The Financial Industry Regulatory Authority brought 44 formal actions involving violations of Regulation Best Interest in 2025, exceeding the number of cases brought in previous years, Tina Salehi Gubb, a senior vice president of enforcement legal at FINRA, said Wednesday.
Actions brought in 2025 involved 51 respondents — 19 firms and 32 individuals. FINRA brought 38 Reg BI cases in 2024 and 21 in 2023.
Reg BI is a "really big topic," William Thompson, vice president of enforcement at FINRA, added on the panel with Gubb at FINRA's annual conference in Washington. The regulator continues to focus on the key "bread and butter" Reg BI-related issues that keep coming up, Thompson said.
One is churning and excessive trading, Thompson said.
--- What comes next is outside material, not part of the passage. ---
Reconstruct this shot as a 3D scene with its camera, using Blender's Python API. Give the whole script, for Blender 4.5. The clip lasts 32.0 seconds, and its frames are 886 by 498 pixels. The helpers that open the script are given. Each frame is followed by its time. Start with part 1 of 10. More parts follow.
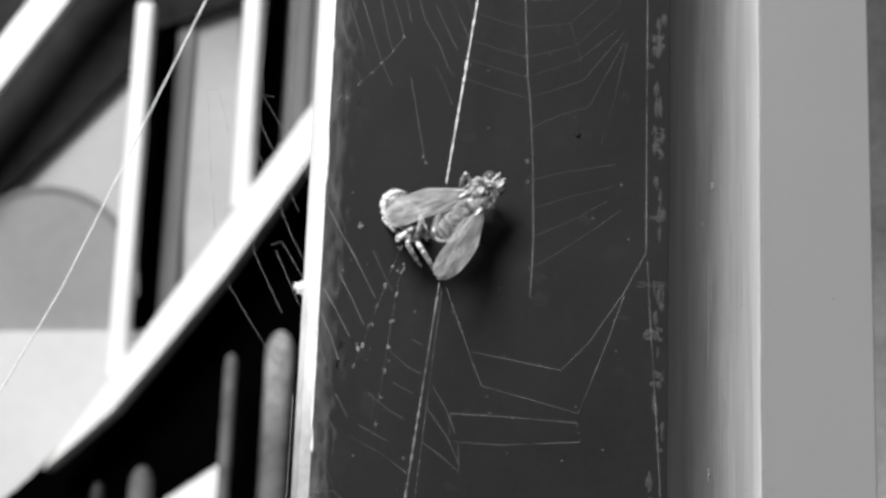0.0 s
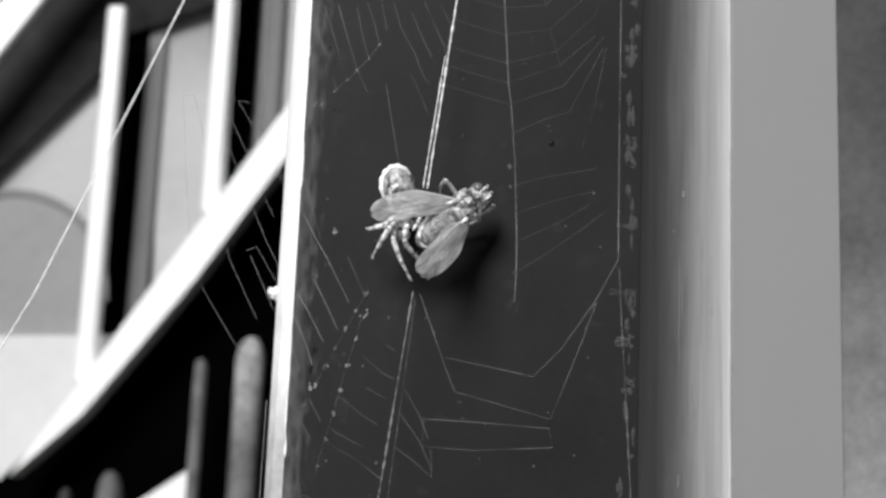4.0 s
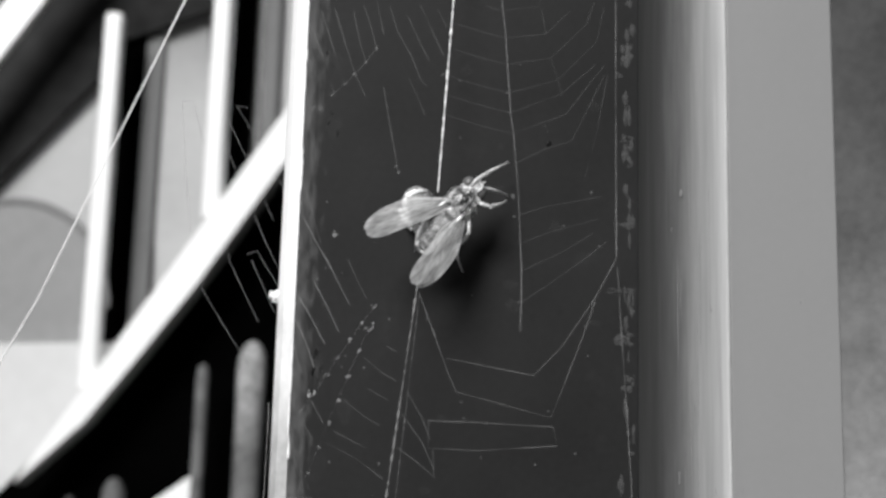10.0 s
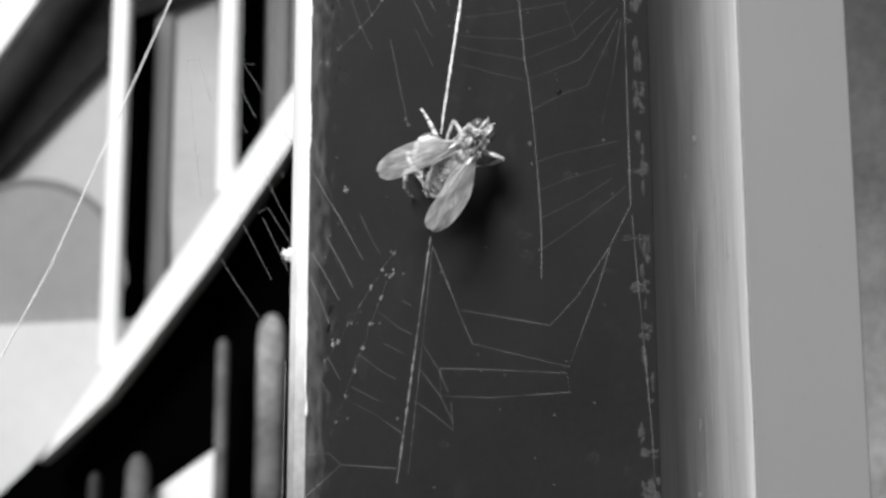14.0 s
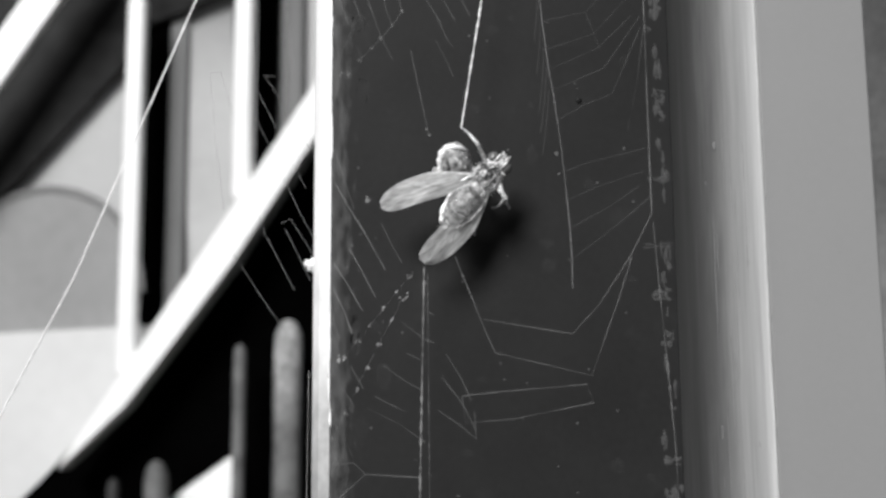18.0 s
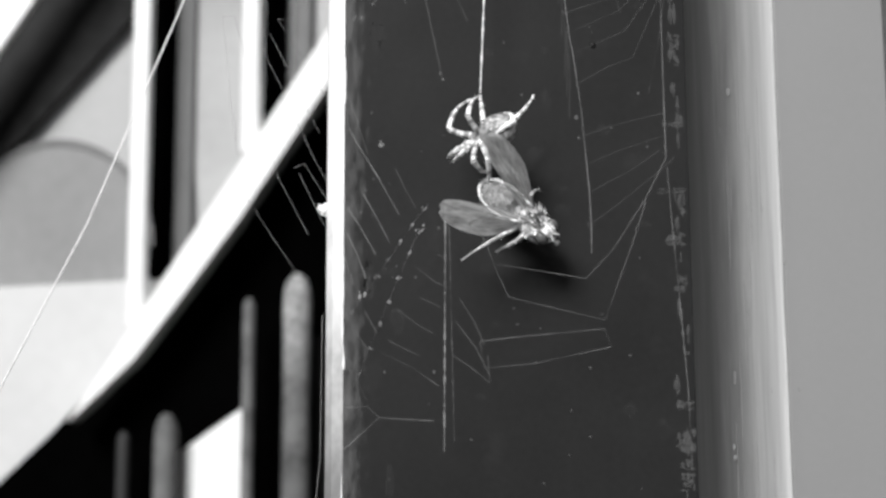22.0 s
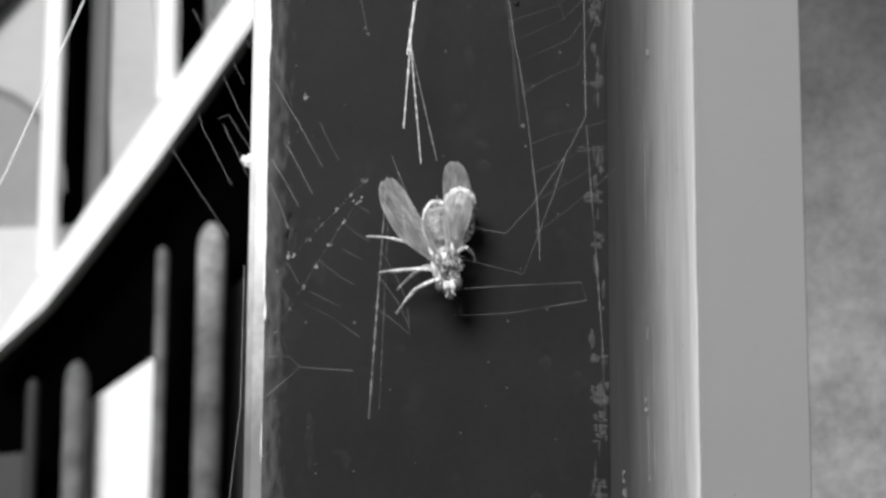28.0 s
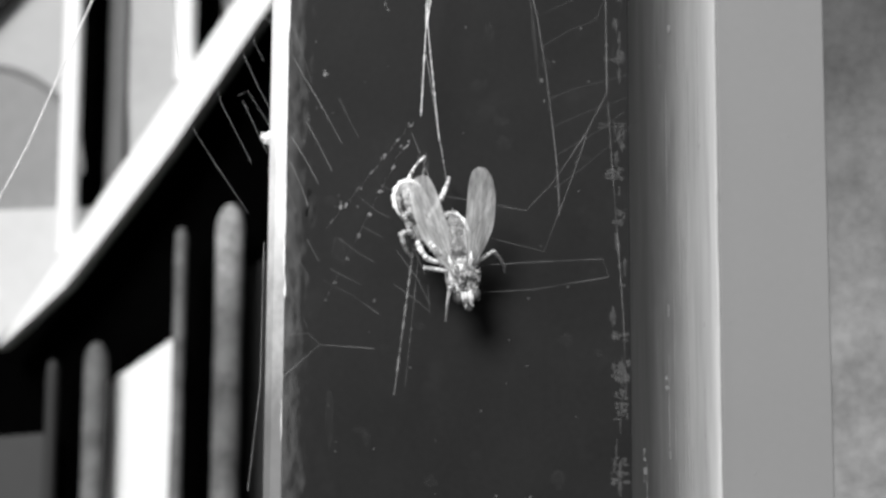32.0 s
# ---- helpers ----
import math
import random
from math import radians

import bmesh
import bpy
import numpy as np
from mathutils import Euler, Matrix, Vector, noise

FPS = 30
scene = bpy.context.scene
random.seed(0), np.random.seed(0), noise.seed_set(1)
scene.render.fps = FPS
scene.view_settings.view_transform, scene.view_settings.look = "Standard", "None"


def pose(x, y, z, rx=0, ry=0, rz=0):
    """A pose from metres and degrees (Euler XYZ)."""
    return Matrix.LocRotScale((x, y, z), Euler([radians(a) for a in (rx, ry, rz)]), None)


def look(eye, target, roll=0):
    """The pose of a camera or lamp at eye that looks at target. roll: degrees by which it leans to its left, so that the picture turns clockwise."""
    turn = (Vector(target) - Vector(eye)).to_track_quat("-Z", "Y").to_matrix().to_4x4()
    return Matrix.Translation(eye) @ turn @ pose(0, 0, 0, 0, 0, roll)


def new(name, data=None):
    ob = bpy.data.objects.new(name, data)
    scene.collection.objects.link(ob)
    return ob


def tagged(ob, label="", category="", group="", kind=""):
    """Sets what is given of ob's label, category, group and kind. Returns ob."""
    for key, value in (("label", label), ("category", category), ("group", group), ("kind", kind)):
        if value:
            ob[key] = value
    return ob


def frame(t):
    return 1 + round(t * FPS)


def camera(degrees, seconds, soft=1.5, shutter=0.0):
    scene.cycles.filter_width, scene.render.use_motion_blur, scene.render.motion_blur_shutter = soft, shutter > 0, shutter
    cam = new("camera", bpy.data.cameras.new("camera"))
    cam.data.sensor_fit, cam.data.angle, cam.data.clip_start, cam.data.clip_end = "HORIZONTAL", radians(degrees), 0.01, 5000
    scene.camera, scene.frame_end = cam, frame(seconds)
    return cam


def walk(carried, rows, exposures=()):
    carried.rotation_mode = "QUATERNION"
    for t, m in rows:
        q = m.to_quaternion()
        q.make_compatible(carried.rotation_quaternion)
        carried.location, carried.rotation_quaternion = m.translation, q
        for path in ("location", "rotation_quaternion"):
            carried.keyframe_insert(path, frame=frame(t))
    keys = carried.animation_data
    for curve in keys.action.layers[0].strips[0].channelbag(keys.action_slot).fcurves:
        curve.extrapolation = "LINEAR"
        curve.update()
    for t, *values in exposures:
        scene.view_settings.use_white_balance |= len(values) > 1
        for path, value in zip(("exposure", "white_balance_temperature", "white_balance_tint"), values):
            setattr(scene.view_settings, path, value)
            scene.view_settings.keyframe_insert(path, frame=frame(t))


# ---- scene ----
MM = 0.001
cam = camera(33.702, 32.0, soft=2.8)
cam.data.dof.use_dof = True
cam.data.dof.focus_distance = 0.084
cam.data.dof.aperture_fstop = 105
walk(cam, [
(0, pose(0.00225, -0.08749, -0.01614, 101.58, -2.16, 0.72)),
    (0.5, pose(0.00232, -0.08769, -0.01648, 101.30, -2.04, 0.56)),
    (1, pose(0.00215, -0.08766, -0.01648, 101.55, -2.09, 0.18)),
    (1.5, pose(0.00211, -0.08777, -0.01643, 101.63, -2.18, 0.05)),
    (2, pose(0.00208, -0.08779, -0.01628, 101.79, -2.18, -0.37)),
    (2.5, pose(0.00200, -0.08780, -0.01632, 101.70, -2.21, -0.22)),
    (3, pose(0.00205, -0.08802, -0.01622, 101.76, -2.24, -0.34)),
    (3.5, pose(0.00208, -0.08806, -0.01624, 101.88, -2.29, -0.47)),
    (5.5, pose(0.00207, -0.08853, -0.01637, 101.89, -2.13, -0.48)),
    (6, pose(0.00220, -0.08875, -0.01612, 101.69, -1.94, -0.62)),
    (6.5, pose(0.00231, -0.08854, -0.01644, 101.60, -1.85, -0.52)),
    (7, pose(0.00193, -0.08836, -0.01616, 101.80, -2.21, -0.49)),
    (7.5, pose(0.00201, -0.08833, -0.01627, 101.67, -2.20, -1.01)),
    (8, pose(0.00206, -0.08849, -0.01639, 101.66, -2.16, -1.19)),
    (8.5, pose(0.00204, -0.08851, -0.01647, 101.61, -2.10, -1.03)),
    (9, pose(0.00203, -0.08846, -0.01631, 101.76, -2.02, -1.09)),
    (9.5, pose(0.00213, -0.08852, -0.01636, 101.61, -2.02, -0.71)),
    (10, pose(0.00215, -0.08869, -0.01645, 101.96, -1.50, -0.29)),
    (10.5, pose(0.00207, -0.08851, -0.01638, 101.89, -0.83, 0.08)),
    (11, pose(0.00203, -0.08856, -0.01650, 101.77, -0.86, -0.04)),
    (11.5, pose(0.00204, -0.08808, -0.01661, 101.80, -0.83, -0.22)),
    (12, pose(0.00230, -0.08817, -0.01657, 101.54, -0.40, -0.18)),
    (12.5, pose(0.00227, -0.08843, -0.01682, 101.31, -0.31, 0.07)),
    (13, pose(0.00226, -0.08806, -0.01671, 100.94, -0.34, 0.19)),
    (13.5, pose(0.00229, -0.08783, -0.01728, 100.79, -0.23, 0.52)),
    (15.5, pose(0.00247, -0.08777, -0.01703, 100.58, 1.00, 0.47)),
    (16, pose(0.00202, -0.08764, -0.01696, 100.96, 0.59, 0.68)),
    (16.5, pose(0.00221, -0.08779, -0.01711, 100.82, 1.02, 0.37)),
    (17, pose(0.00206, -0.08774, -0.01709, 100.68, 0.84, 1.03)),
    (17.5, pose(0.00183, -0.08755, -0.01688, 101.09, 0.48, 1.61)),
    (18, pose(0.00198, -0.08819, -0.01699, 100.87, 0.43, 1.36)),
    (18.5, pose(0.00207, -0.08784, -0.01722, 100.20, 0.50, 1.27)),
    (19, pose(0.00192, -0.08792, -0.01752, 100.15, -0.28, 1.26)),
    (19.5, pose(0.00190, -0.08814, -0.01723, 100.00, 0.29, 1.45)),
    (20, pose(0.00150, -0.08790, -0.01731, 100.23, 0.10, 1.95)),
    (20.5, pose(0.00166, -0.08830, -0.01749, 99.70, 0.01, 1.24)),
    (21, pose(0.00165, -0.08863, -0.01747, 99.18, 0.08, 0.98)),
    (21.5, pose(0.00168, -0.08841, -0.01763, 98.80, 0.21, 1.20)),
    (22, pose(0.00167, -0.08810, -0.01758, 99.10, 0.28, 1.67)),
    (22.5, pose(0.00168, -0.08843, -0.01755, 99.57, 0.09, 1.34)),
    (23, pose(0.00180, -0.08848, -0.01808, 98.96, -0.40, 0.72)),
    (23.5, pose(0.00185, -0.08876, -0.01771, 98.49, 0.20, -0.46)),
    (24, pose(0.00191, -0.08938, -0.01778, 98.19, 0.12, -1.08)),
    (24.5, pose(0.00152, -0.09026, -0.01776, 98.87, -0.04, -1.16)),
    (25, pose(0.00150, -0.09001, -0.01777, 98.90, -0.13, -1.37)),
    (25.5, pose(0.00158, -0.08992, -0.01774, 98.22, -0.17, -1.95)),
    (27.5, pose(0.00150, -0.08883, -0.01774, 97.37, -0.55, -1.79)),
    (28, pose(0.00132, -0.08945, -0.01773, 97.24, -0.24, -1.74)),
    (28.5, pose(0.00152, -0.08872, -0.01773, 96.73, -0.43, -1.54)),
    (29, pose(0.00146, -0.08903, -0.01766, 96.74, -0.59, -2.44)),
    (29.5, pose(0.00151, -0.08880, -0.01800, 96.49, -0.35, -2.16)),
    (30, pose(0.00166, -0.08876, -0.01818, 95.97, -0.19, -1.97)),
    (30.5, pose(0.00129, -0.08878, -0.01769, 96.60, -0.54, -1.88)),
    (31, pose(0.00136, -0.08894, -0.01809, 96.57, -0.33, -1.75)),
    (31.5, pose(0.00128, -0.08885, -0.01788, 96.60, -0.48, -1.51)),
    (32, pose(0.00119, -0.08901, -0.01791, 96.50, -0.30, -1.04)),
], exposures=[(0, 0.1), (7, 0.03), (9, 0.02), (12, 0.05), (18, 0.09), (23, 0.2), (28, 0.14), (32, 0.12)])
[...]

This activity "has a real material impact on retail investors, including senior investors, where they're seeing their accounts depleted through the charging of excessive fees, having excessive transaction fees on their accounts."
These actions are brought under Reg BI's care obligation as well as the compliance obligation, "as firms aren't conducting supervision to ensure that accounts are not churned excessively," Thompson relayed. "This is a matter where we've had a number of recent settlements; we also have a number of matters in litigation involving churning and excessive trading by individuals and where firms are involved from a supervisory standpoint."
As to how Reg BI enforcement has evolved over the past year, Matt Minerva, vice president, enforcement legal at FINRA, added on the panel that the regulator now focuses more on account type recommendations, "which can implicate both" the care and compliance obligation.
Last year FINRA brought its first failure to supervise Reg BI related action "in the account type space," Minerva said.
In that case, "associated persons of a firm recommended to over 400 brokerage customers that they open a new type of account that not only charged commissions but also had an asset under management fee for certain financial planning services," Minerva said.
"The problem was that those same customers were already receiving those financial planning services by virtue of other accounts that they already held at the firm," Minerva continued. As part of the resolution of the matter, "the firm was required to pay restitution to those customers of nearly $600,000 in unnecessary fees and costs." The firm was also fined $100,000.
FINRA found that the firm offered no guidance to its reps to evaluate how to make recommendations of these particular accounts, Minerva added, "and also provided no procedures to supervisors when evaluating these recommendations."
Also, within the past nine months, FINRA has brought three Reg BI cases charging violations of the care obligation where brokers had recommended option strategies that were not in the customers' best interest, Minerva said.